In 1958, Rabbi Menachem Mendel Schneersohn elucidated this concept, illustrating the need for a person to scrutinize and rectify the details of the self during the forty nine day period between Passover and Shavuot.


An aspect of this process within the person is for example the emotion of kindness. Kindness within the person is the expression of love.


There are two possible modes in the expression of love. Love can be an emotion without any constraint whatsoever or there is the possibility of kindness that is blended with severity and constraint. Constraining ones love can be also an expression of love, when too much open love towards a child spoils the child it can cause harm.

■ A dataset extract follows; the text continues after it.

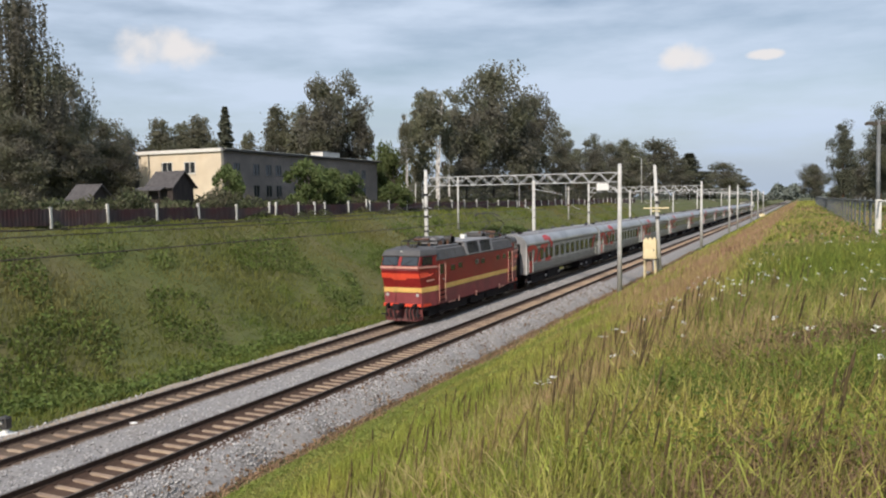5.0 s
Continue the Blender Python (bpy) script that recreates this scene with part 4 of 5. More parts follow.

This, he says, can be extrapolated further. Within ones desire to be kind and express love, one can have the possibility of a range of combined emotions together with love. This includes the possibility of absolute love (Chesed sh’b’Chesed); constrained love (Gevurah sh’b’Chesed); compassionate love (Tiferes sh’b’Chesed); determined love (Netzach sh’b’Chesed); combative love (hod sh’b’Chesed); intimate love (Yesod sh’b’Chesed); and verbal love (Maluchut sh’b’Chesed).


This same range of expressions exists also with other emotions making the total number of forty nine when one adds up the seven emotions with their combined possibilities of expressions of the other emotions.


During the days of the counting period, between Passover and Shavuot, in preparation for the renewal of the commitment to the Torah, we analyse our complete set of emotions enhancing our spiritual self and allowing the person to elevate oneself and become a higher moral being.